There is not a shred, not one shred, of scientific evidence that shows that HDMI cable quality can improve or degrade picture or sound quality. With HDMI, if you get the picture and sound, then you will be seeing it exactly as you would on a £500 cable. You either see the picture or you don't, if you see it you get it as it should be.
The data is digital, 00110101 is 00110101 and nothing else will do. Ah, you say, surely interference could change this to 00110100 couldn't it? Well, yes. But here's the catch, there is something called a checksum sent along with the data stream which lets the receiving device (the TV) check the integrity of the data it has receivied. If it is changed, by even a single bit, then it is detected and gets rejected. This happens in all things digital.

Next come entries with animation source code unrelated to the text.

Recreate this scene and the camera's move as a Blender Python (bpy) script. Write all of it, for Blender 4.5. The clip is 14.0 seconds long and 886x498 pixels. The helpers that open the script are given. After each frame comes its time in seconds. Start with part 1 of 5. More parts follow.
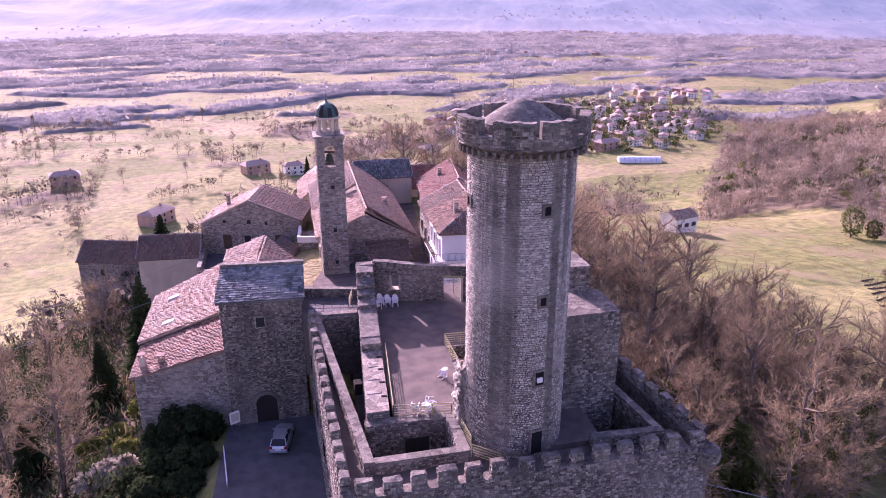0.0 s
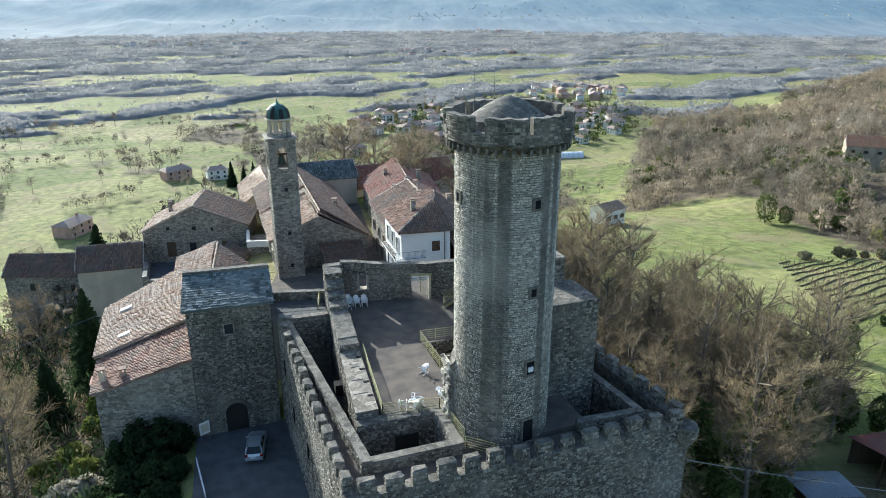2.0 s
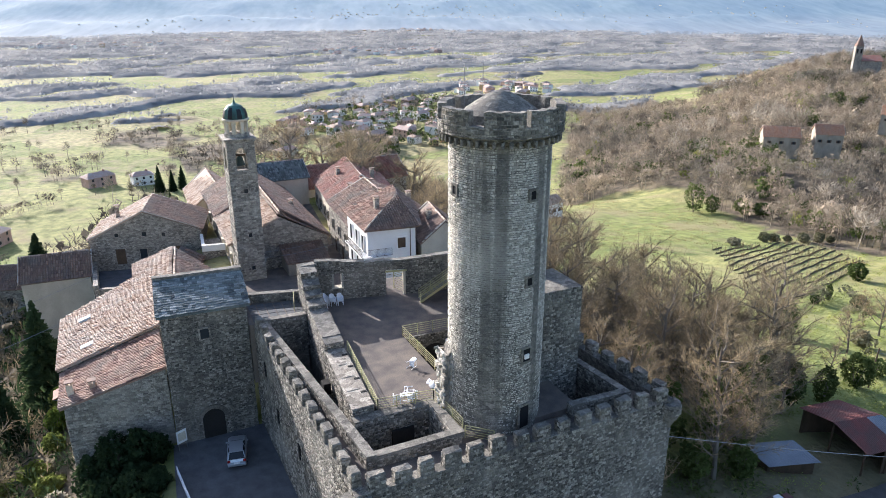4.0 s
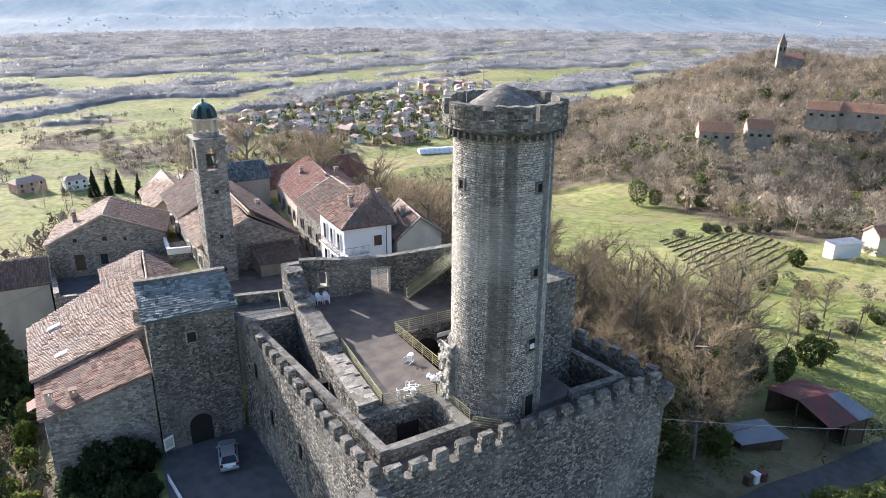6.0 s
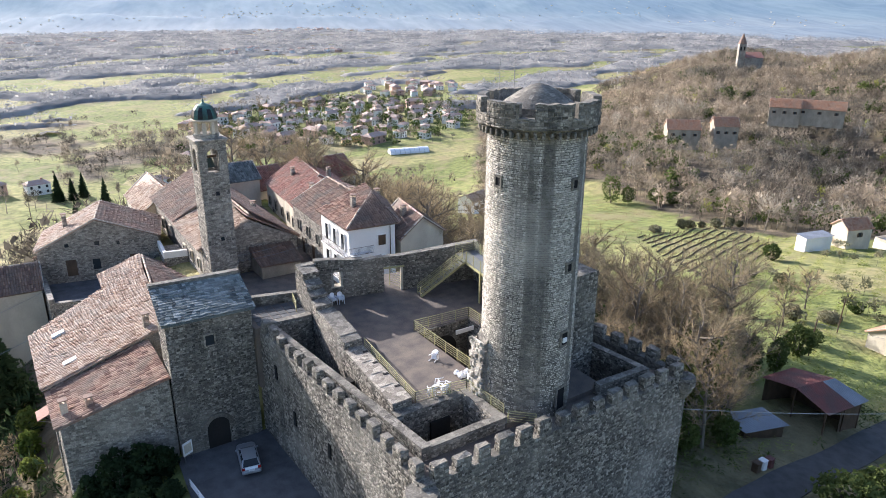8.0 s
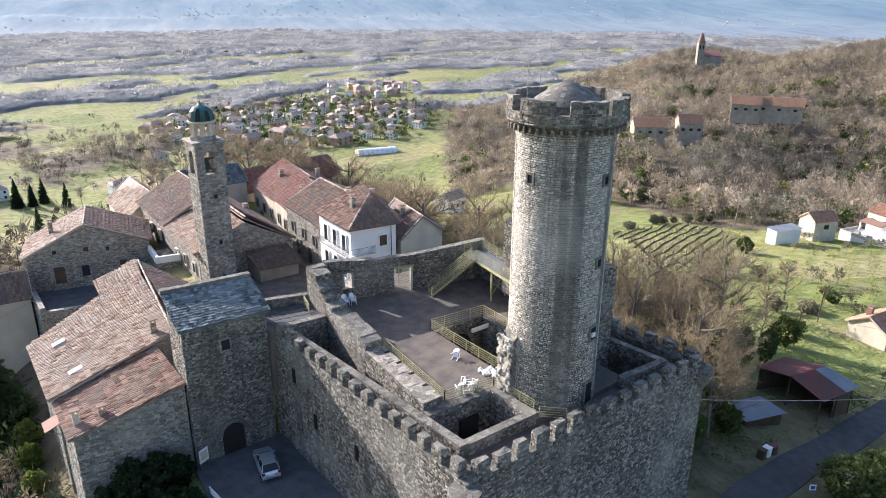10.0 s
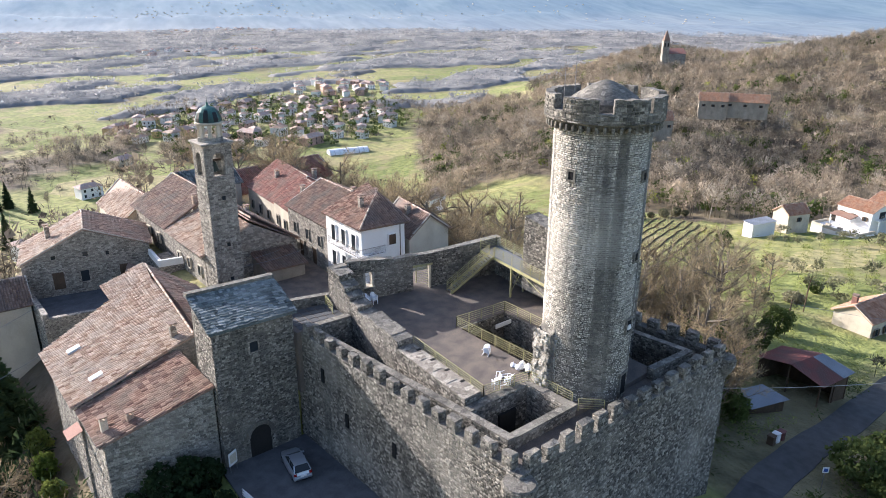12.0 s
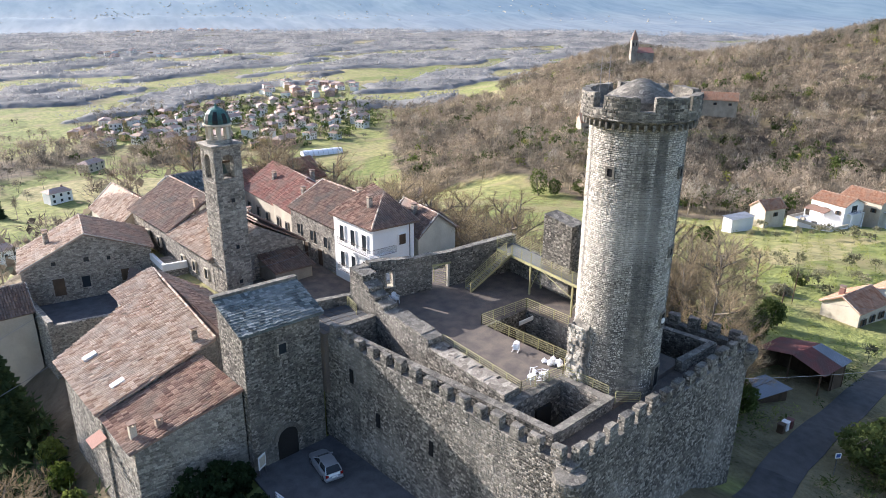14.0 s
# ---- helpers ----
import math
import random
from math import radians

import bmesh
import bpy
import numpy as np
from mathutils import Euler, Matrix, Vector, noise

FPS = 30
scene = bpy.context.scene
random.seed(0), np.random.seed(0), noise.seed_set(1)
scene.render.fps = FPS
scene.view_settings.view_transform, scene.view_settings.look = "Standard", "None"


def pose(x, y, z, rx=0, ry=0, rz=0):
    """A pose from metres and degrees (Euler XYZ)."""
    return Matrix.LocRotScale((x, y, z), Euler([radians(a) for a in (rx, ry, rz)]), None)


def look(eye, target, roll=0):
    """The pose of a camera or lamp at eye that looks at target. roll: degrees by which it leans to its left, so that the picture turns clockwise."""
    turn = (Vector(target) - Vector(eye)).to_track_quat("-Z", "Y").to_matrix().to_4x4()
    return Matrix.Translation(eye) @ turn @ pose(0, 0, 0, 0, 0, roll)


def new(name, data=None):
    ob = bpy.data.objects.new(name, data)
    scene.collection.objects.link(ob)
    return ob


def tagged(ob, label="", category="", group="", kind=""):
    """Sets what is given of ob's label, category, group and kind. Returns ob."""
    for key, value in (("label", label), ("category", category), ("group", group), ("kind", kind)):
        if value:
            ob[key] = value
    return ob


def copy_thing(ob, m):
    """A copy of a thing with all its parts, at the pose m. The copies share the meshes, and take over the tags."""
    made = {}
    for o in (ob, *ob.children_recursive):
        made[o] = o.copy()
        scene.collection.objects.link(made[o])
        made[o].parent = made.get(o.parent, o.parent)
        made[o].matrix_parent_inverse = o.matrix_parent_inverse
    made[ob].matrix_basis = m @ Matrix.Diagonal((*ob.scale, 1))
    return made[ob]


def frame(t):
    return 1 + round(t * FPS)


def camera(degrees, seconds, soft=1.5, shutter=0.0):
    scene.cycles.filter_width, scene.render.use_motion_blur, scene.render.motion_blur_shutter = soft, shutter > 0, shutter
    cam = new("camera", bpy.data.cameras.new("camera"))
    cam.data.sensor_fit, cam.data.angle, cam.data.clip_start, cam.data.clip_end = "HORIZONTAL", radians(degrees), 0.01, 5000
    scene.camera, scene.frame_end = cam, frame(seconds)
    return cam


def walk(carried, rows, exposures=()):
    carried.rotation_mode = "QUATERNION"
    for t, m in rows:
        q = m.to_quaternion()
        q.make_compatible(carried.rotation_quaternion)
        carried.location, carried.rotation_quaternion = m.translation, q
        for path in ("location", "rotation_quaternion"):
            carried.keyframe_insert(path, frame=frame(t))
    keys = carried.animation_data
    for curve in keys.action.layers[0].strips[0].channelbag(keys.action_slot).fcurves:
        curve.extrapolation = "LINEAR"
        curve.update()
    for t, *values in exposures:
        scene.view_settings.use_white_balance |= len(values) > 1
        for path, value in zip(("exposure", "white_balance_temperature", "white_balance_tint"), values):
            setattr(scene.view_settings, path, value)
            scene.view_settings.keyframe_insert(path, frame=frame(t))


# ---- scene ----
cam = camera(64.3, 14.0, soft=0.9)
METRES, EYE, TILT, LEAN, TURN = 33.0, 40.0, 0.0, 0.0, -12.9
ROWS = [
    (0.0, 0.0, 0.0, 0.0, -0.04, -20.24, 0.12),
    (0.5, -0.0304, -0.0041, 0.0006, -1.38, -20.24, 0.13),
    (1.0, -0.0632, -0.0073, 0.0008, -3.15, -20.25, 0.14),
    (1.5, -0.0944, -0.0097, 0.0014, -4.83, -20.26, 0.13),
    (2.0, -0.1282, -0.0126, 0.0007, -6.61, -20.28, 0.11),
    (2.5, -0.1602, -0.0149, 0.0001, -8.19, -20.3, 0.12),
    (3.0, -0.1944, -0.016, -0.0014, -9.73, -20.32, 0.11),
    (3.5, -0.2262, -0.0158, -0.0026, -11.14, -20.33, 0.09),
    (4.0, -0.2609, -0.0142, -0.0035, -12.66, -20.35, 0.08),
    (6.5, -0.4312, 0.0102, -0.009, -18.57, -20.41, -0.29),
    (7.0, -0.4673, 0.0182, -0.0099, -19.19, -20.39, -0.31),
    (7.5, -0.501, 0.0265, -0.0097, -19.98, -20.39, -0.31),
    (8.0, -0.5371, 0.0373, -0.0099, -20.82, -20.38, -0.31),
    (10.5, -0.7086, 0.1002, -0.0121, -24.9, -20.39, -0.3),
    (11.0, -0.7491, 0.1138, -0.0116, -25.71, -20.43, -0.29),
    (11.5, -0.7842, 0.1257, -0.0106, -26.35, -20.45, -0.27),
    (12.0, -0.8219, 0.1387, -0.0092, -27.04, -20.44, -0.29),
    (12.5, -0.8553, 0.1527, -0.0092, -27.71, -20.43, -0.27),
    (13.0, -0.8911, 0.17, -0.0105, -28.43, -20.41, -0.28),
    (13.5, -0.9256, 0.1851, -0.0105, -29.11, -20.42, -0.28),
    (14.0, -0.9629, 0.2008, -0.0096, -29.81, -20.41, -0.28),
]
SHIFT = [(0.0, 1.2, 5950, 78), (0.8, 1.15, 5700, 90), (1.15, 1.15, 5500, 66), (1.45, 0.82, 5400, 16), (2.2, 1.0, 5400, 2), (3.0, 1.28, 5650, 14), (14.0, 1.25, 5750, 16)]
walk(cam, [(t, pose(0, 0, EYE, TILT, LEAN, TURN) @ pose(METRES * x, METRES * y, METRES * z, 90 + pitch, roll, yaw)) for t, x, y, z, yaw, pitch, roll in ROWS], SHIFT)

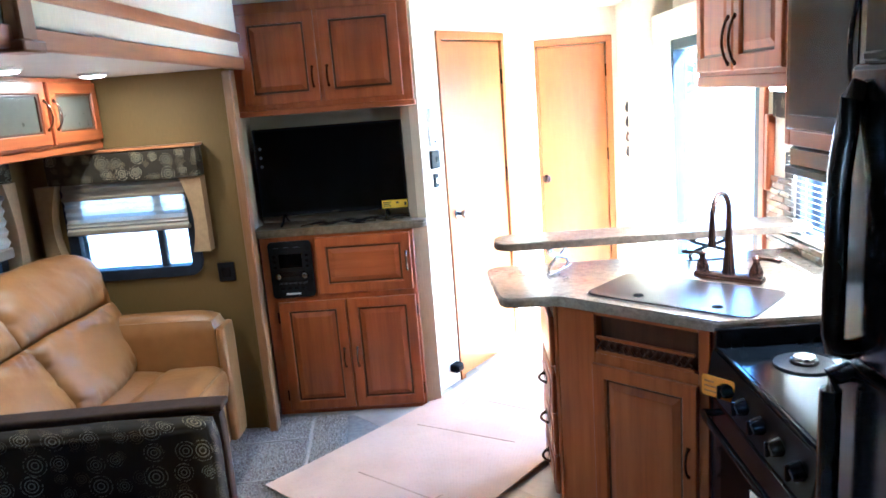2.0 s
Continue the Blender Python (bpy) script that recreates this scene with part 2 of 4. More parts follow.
M_DARKALU = plain("dark_window_frame", (0.014, 0.018, 0.027), 0.42, 0.0, 30, 0.2, 0.0, 0.2)
M_BRONZE = plain("oil_rubbed_bronze", (0.085, 0.045, 0.032), 0.22, 0.85, 40, 0.25, 0.03)
M_IRON = plain("dark_iron", (0.05, 0.045, 0.045), 0.35, 0.8, 40, 0.2, 0.05)
M_CHROME = plain("polished_metal", (0.27, 0.25, 0.23), 0.2, 1.0, 40, 0.06, 0.0)
M_WHITE = plain("white_plastic", (0.78, 0.77, 0.72), 0.4, 0, 30, 0.05, 0.03)
M_PAPER = plain("white_paper", (0.80, 0.80, 0.78), 0.8, 0, 30, 0.04, 0.05)
M_INK = plain("dark_print", (0.05, 0.055, 0.06), 0.7, 0, 90, 0.5, 0.0)
M_INKRED = plain("warm_print", (0.42, 0.17, 0.06), 0.7, 0, 70, 0.4, 0.0)
M_INKGREEN = plain("green_print", (0.22, 0.26, 0.10), 0.7, 0, 70, 0.4, 0.0)
M_STICKER = plain("pale_sticker", (0.15, 0.155, 0.16), 0.5, 0, 60, 0.3, 0.0)
M_YELLOW = plain("yellow_label", (0.85, 0.62, 0.02), 0.5, 0, 40, 0.06, 0.0)
M_ORANGE = plain("orange_tag", (0.84, 0.34, 0.012), 0.6, 0, 40, 0.15, 0.0)
M_SINK = plain("sink_cover_board", (0.052, 0.040, 0.039), 0.24, 0, 12, 0.1, 0.03, 0.3)
M_HOLESHADE = plain("hole_shade", (0.006, 0.005, 0.005), 0.9, 0, 20, 0.1, 0.0, 0.05)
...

Put it this way. If you upgraded the cable betweeen your ADSL router and the telephone, would web pages look any clearer? No, because the data is digital. If you download a picture as part of an email attachment on a slow or unreliable Internet connection (a mobile phone for example), does it look any different to how it would if you had downloaded it on a corporate connection that uses dark fibre optic? Of course not. You either get the attachment or you don't.
As for 1.3, this (as you all undoutedly know) brings a number of new features like deep colour that need a higher data rate. Some cables claim to be capable, others don't. But once again, if you have a 1.3 capable source and TV, and you are getting a picture, you are (subject to settings) getting the 1.3. You either get it or you don't.
The only, absolute only thing that an expensive HDMI cable may (may) be able to do is show a picture over a long or difficult run that a cheap cable couldn't, or provide a higher standard (1080p instead of 1080i for example) but once again, it's the difference between seeing a picture (or hearing sound) and not, it CANNOT affect the picture.